Por Paty Caratozzolo
“Todo lo que quiero es una habitación en algún lugar,
muy lejos del frío aire de la fría noche…
Tener montones de chocolates para comer,
y un montón de carbón para no dejar de calentarme,
mi cara tibia, mis manos tibias, tibios mis pies…
Oh… ¿no sería maravilloso?”.
«Wouldn’t it be loverly» (1956), de Alan Jay Lerner y Frederick Loewe.
«Piccadilly Circus», pintada en 1912 por Charles Ginner no es precisamente una obra muy conocida pero fascina porque representa exactamente el espíritu de lo británico: La imagen es animada y concurrida, el espectador queda muy cerca de la esquina de la plaza, metido entre el tráfico frenético de los vehículos de la época y el ir y venir de los peatones. Las pinceladas son espesas y ordenadas, las tonalidades del amarillo y las sombras gris-celeste, no hacen más que acercarnos a las últimas expresiones del postimpresionismo.
«Piccadilly Circus» (1912), de Charles Ginner.
Casi toda la escena está dominada por la presencia al fondo de un autobús rojo, con publicidades muy coloridas en su costado mientras del lado izquierdo nos acorrala un lustroso coche verde, que parece invitarnos a subir al borde de la banqueta, grueso y pintado de verde. De hecho podemos estar un buen rato mirando encontrando detalles hasta que nos damos cuenta de que justo en el medio, prácticamente inadvertida, se encuentra una vendedora de flores sentada en un banquito frente a sus canastas. ¡No puedes creer que estuvo allí todo el tiempo! Nadie parece reparar en ella, ¿Cuál es su historia? ¿Cuántas horas lleva allí sentada? ¿Es joven o anciana? Es simplemente una chica de la calle.
Inmediatamente pienso que es Eliza Doolittle, la florista de My fair Lady (1956), el musical estrenado en Broadway, adaptación de la obra de teatro Pygmalion escrita por George Bernard Shaw en el mismo año en el que Ginner presentaba su cuadro.
Julie Andrews en una escena de My Fair Lady (1961).
El comienzo de la historia es más o menos así: una noche fría y lluviosa los asistentes a la ópera salen del Covent Garden y esperan bajo los arcos del edificio para tomar los taxis, allí está Eliza, una joven pobre e ignorante que intenta vender los últimos ramos de violetas que le quedan; dos hombres platican distraídamente y uno de ellos comenta que en seis meses podría convertir a la humilde florista en toda una dama. La fina conversación que mantienen deja impresionada a Eliza y cuando los caballeros le dejan una generosa propina ella canta: “¿No sería maravilloso?”

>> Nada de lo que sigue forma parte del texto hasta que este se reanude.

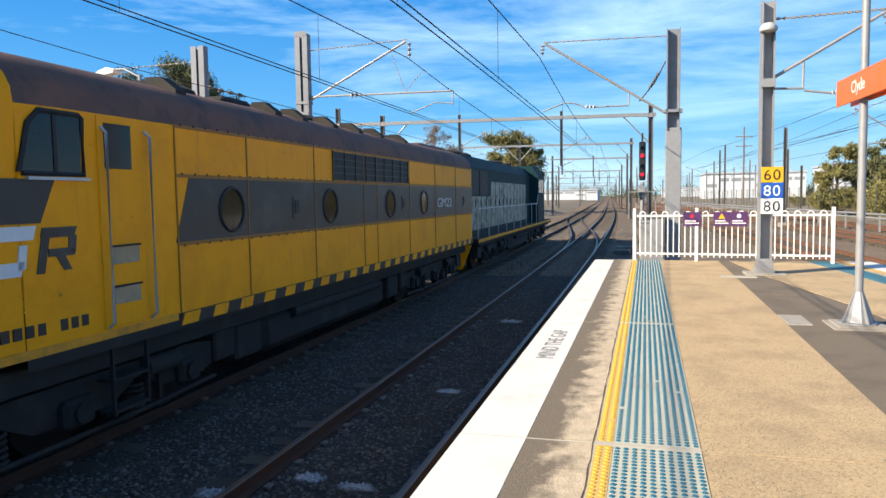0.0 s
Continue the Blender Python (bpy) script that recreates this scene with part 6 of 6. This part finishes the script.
def streamliner(name, label, y_front, scheme):
    """A round-nosed cab unit whose cab trails; its flat end leads."""
    t = thing(name, label, "locomotive", "locomotives")
    h, tail = 9.48, 10.15
    main, band, roof, noseband = scheme
    rings = [body_ring(h, WID, 3.36, 3.94, 1.09), body_ring(h - 0.1, WID + 0.01, 3.38, 3.97, 1.09)]
    rings += [body_ring(y, WID + 0.01, 3.38, 3.98, 1.09) for y in (6.6, 3.3, 0.0, -3.2, -5.6, -6.6)]
    rings.append(body_ring(-7.0, WID + 0.01, 3.37, 3.97, 1.09))
    nr = len(rings)
    n = len(rings[0])
    v = [p for r in rings for p in r]
    cols = {}
    for j in range(nr - 1):
        for i in range(n):
            if i == n - 1:
                continue
            k = i if i < n // 2 else n - 2 - i
            zone = "sill" if k == 0 else "low" if k == 1 else "band" if k == 2 else "high" if k in (3, 4) else "roof"
            cols.setdefault(zone, []).append((j * n + i, j * n + i + 1, (j + 1) * n + i + 1, (j + 1) * n + i))
    cols["low"].append(tuple(range(n)))
    M = {"sill": M_FRAME_DARK, "low": main, "band": band, "high": main, "roof": roof}
    for zone, faces in cols.items():
        used = sorted({i for f in faces for i in f})
        idx = {u: k for k, u in enumerate(used)}
        g = Geo()
        g.add([v[u] for u in used], [tuple(idx[i] for i in f) for f in faces])
        g.ob({"sill": "sill_panel", "low": "lower_panel", "band": "painted_band", "high": "upper_panel", "roof": "roof"}[zone], M[zone], t, zone == "roof")
    # bulldog nose: level slices, rounded in plan and towards the top
    def plan(w, tip, z, n=24):
        pts = [(w, -7.0, z), (w, -7.5, z), (w, min(-7.9, -8.0), z)]
        back = min(7.9, -tip - 0.05)
        for k in range(1, n + 1):
            a = math.pi / 2 * k / n
            pts.append((w * math.cos(a) ** 0.84 if k < n else 0.0, -back - (-tip - back) * math.sin(a) ** 0.84, z))
        pts[2] = (w, -back, z)
        return pts + [(-px, py, pz) for px, py, pz in pts[-2::-1]]
    slices = [plan(w, tip, z) for z, tip, w in ((1.28, -10.10, 1.46), (1.40, -10.12, 1.46), (1.50, -10.14, 1.46), (1.60, -10.14, 1.46), (1.70, -10.15, 1.46), (1.80, -10.15, 1.46), (1.88, -10.15, 1.46), (1.96, -10.14, 1.46), (2.05, -10.13, 1.46), (2.45, -10.04, 1.46), (2.77, -9.86, 1.455), (2.92, -9.66, 1.44), (3.05, -9.38, 1.39), (3.16, -8.98, 1.25), (3.25, -8.55, 1.0), (3.31, -8.2, 0.7), (3.345, -7.95, 0.35))]
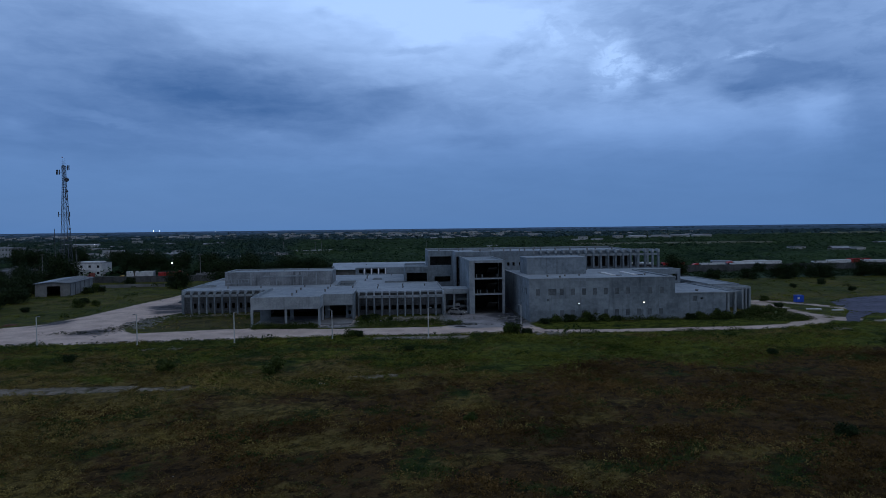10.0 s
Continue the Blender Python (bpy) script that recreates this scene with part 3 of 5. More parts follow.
def east_wing():
    b = B()
    gap = [(10.95 + 1.727 * k + 0.0, 12.0 + 1.727 * k, 1.15, 2.1) for k in range(11)]
    slab(b, "x", 29.4, 29.7, 138.8, 162.5, 0, 5.0)
    slab(b, "y", 162.2, 162.5, 16.0, 29.4, 0, 5.0)
    slab(b, "x", 15.7, 16.0, 162.5, 169.2, 0, 5.0)
    slab(b, "y", 169.2, 169.5, 16.0, 21.4, 0, 5.0, [(17, 18.2, 1.0, 2.4), (19, 20.2, 1.0, 2.4)])
    east = pieces("east_wing", b, CONCRETE, building, rest="wall")
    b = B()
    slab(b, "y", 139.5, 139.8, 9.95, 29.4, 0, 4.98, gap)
    part("recessed_wall", b, SHADED_BLOCK, east, "recessed block wall behind the fins, shade painted dark")
    fins(east, [10.6 + 1.727 * k for k in range(12)], 136.9, 139.4, 5.3, lintel=4.35)
    b = B()
    slab(b, "y", 139.2, 139.5, 29.75, 35.6, 4.5, 5.6)
    slab(b, "z", 5.2, 5.5, 29.75, 35.6, 139.5, 147.2)
    slab(b, "y", 146.9, 147.2, 29.75, 35.6, 0, 5.2, [(31.5, 33.0, 0.1, 2.3), (33.6, 35.2, 1.0, 2.4)])
    slab(b, "y", 142.5, 142.75, 32.4, 35.6, 2.6, 3.1)
    slab(b, "y", 142.5, 142.75, 29.75, 35.6, 1.0, 1.45)
    link = pieces("link_canopy", b, FAIR, building, rest="wall")
    # added backing wall in the interior shade colour, closing the view through the link
    b = B()
    slab(b, "y", 149.6, 149.8, 29.75, 35.55, 0, 5.2)
    pieces("partition", b, INSIDE_SHADE, link)
    for x in (30.0, 32.2, 35.3):
        b = B()
        box(b, x - 0.2, x + 0.2, 139.25, 139.65, 0, 4.5)
        part("post", b, FAIR, link)


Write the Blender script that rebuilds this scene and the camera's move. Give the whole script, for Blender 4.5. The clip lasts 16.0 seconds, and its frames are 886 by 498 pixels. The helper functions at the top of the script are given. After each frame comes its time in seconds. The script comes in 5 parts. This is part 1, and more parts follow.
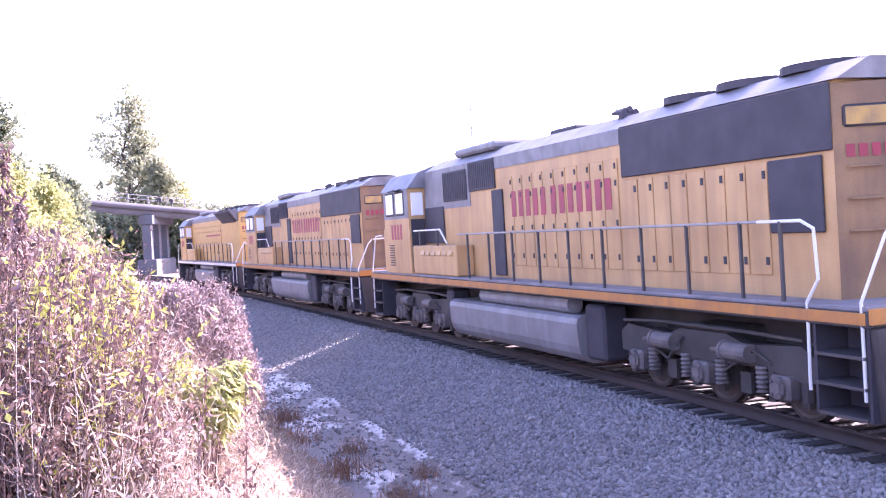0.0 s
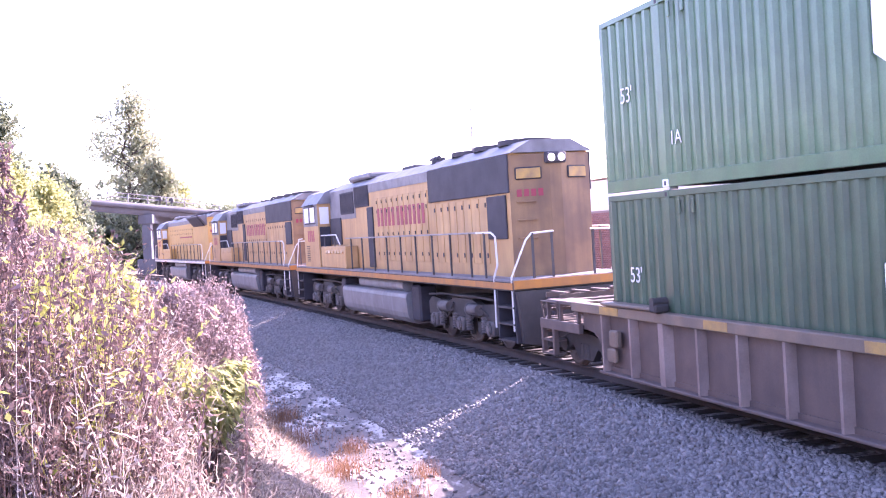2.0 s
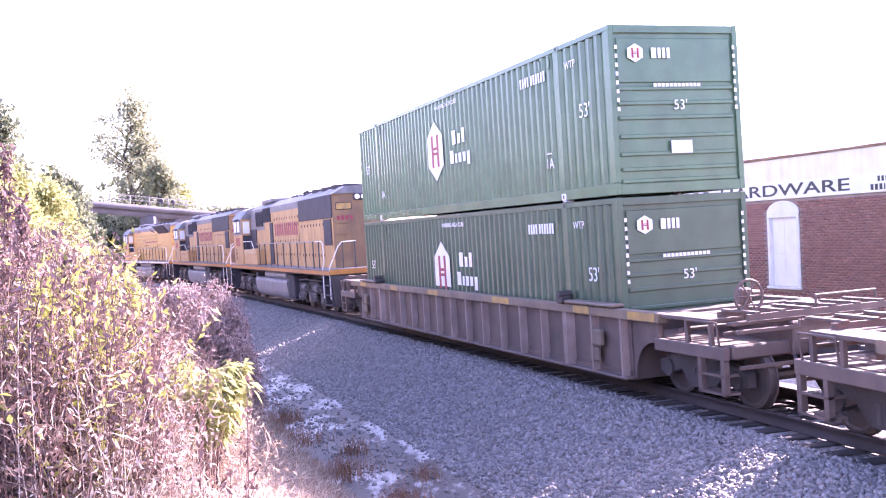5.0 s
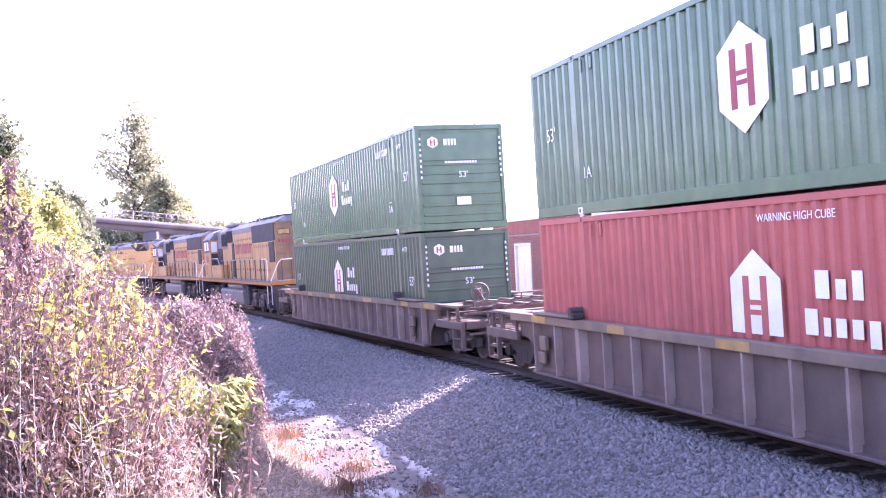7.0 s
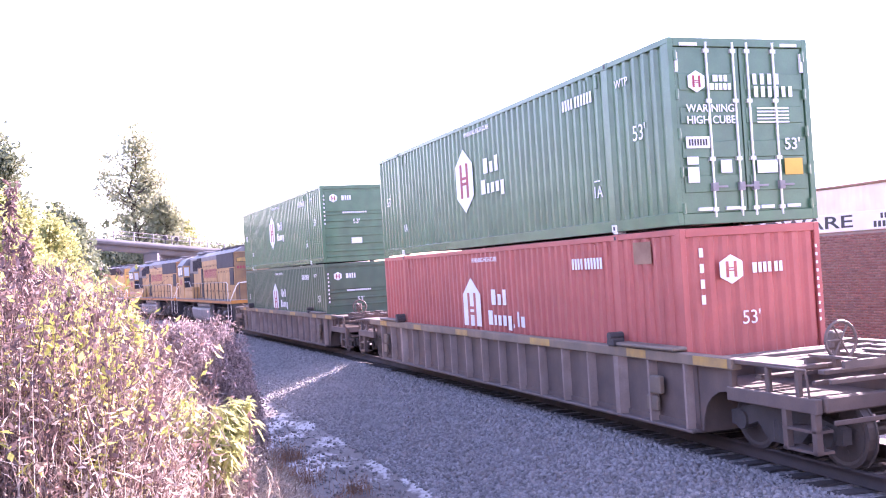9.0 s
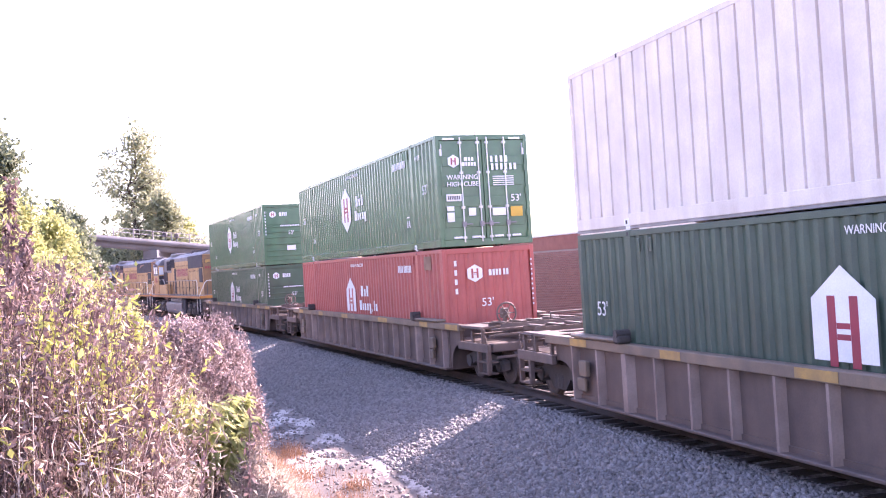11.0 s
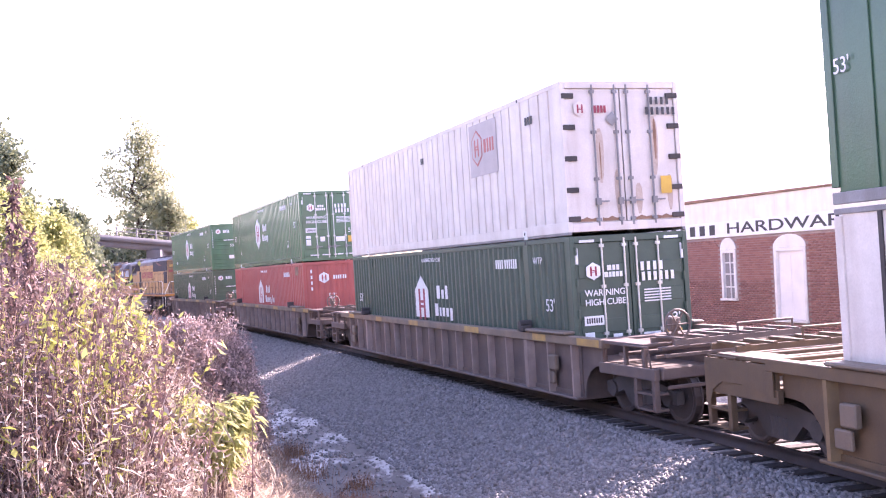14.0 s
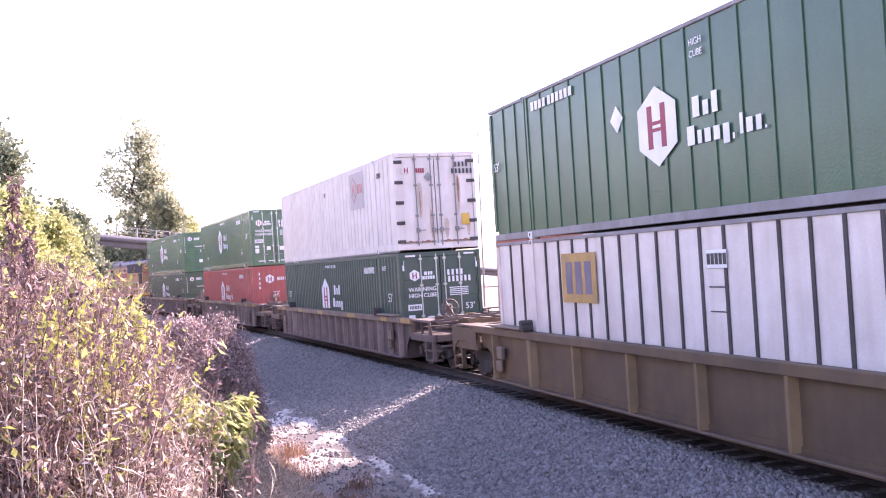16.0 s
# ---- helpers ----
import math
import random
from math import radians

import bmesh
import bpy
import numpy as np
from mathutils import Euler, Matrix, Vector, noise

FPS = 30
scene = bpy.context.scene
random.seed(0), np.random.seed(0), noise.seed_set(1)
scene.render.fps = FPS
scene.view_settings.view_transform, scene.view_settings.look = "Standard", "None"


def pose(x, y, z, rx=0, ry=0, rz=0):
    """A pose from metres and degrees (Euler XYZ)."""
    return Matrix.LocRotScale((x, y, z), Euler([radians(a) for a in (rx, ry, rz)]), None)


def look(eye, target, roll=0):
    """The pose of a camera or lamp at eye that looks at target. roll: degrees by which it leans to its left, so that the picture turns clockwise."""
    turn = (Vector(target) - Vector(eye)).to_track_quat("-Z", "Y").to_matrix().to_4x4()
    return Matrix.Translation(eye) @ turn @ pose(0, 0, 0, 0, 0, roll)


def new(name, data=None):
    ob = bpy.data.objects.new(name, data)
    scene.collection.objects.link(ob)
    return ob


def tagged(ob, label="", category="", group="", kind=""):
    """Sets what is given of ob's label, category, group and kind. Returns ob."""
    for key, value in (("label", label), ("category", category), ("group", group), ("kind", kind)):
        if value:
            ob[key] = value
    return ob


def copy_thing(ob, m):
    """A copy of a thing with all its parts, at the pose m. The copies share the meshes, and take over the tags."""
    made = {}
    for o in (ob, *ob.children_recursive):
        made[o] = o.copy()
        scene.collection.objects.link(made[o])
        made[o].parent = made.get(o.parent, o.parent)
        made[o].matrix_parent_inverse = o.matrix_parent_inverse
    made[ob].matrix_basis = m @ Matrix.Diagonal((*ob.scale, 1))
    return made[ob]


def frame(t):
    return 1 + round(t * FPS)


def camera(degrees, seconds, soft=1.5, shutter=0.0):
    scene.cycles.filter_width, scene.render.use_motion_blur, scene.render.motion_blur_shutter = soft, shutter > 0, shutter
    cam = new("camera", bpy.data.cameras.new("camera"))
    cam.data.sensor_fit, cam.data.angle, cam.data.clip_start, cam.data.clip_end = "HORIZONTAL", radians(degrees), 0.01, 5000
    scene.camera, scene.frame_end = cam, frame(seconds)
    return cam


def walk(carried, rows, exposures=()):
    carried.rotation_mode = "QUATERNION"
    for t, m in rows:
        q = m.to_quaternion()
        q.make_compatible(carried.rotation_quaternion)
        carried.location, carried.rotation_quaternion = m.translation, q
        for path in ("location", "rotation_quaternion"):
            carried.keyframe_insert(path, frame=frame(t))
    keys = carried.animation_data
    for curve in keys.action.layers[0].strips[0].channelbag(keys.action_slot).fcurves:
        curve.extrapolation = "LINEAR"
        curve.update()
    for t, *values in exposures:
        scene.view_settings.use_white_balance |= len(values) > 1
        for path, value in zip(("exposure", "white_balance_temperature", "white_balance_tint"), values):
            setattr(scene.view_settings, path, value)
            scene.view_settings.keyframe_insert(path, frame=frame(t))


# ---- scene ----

Es enero y todavía faltan no sé cuántos frentes fríos. Se me hace un nudo en la garganta. No importa si es Eliza soñando con tener los pies tibios entre los puestos del mercado de flores o la anciana de los pájaros sentada en la escalinata de la catedral vendiendo migajas de pan. Sé que no son sólo los personajes de una historia, son de carne y hueso, son las chicas de la calle.
Portada: «La vendedora de comida para pájaros», fotograma de la película «Mary Poppins» (1964).
Paty Caratozzolo. Quisiera cantar «Feeling good» como la Simone o de perdida «Let’s do it» como la Fitzgerald. Algunas veces se lamenta quedito como la Dido de Purcell y otras llora a moco tendido como la Alcina de Haendel. El resto del tiempo anda con la mirada hundida en los paisajes brumosos de Turner y los dedos imaginando la tersura de cualquier escultura de Bernini. Prefiere el plano holandés al café americano, y la compañía de un barítono italiano al mejor widget de su celular japonés. Y definitivamente, si naufragara cerca de una isla desierta y pudiera llevarse un solo libro… ¡preferiría hundirse full fathom five!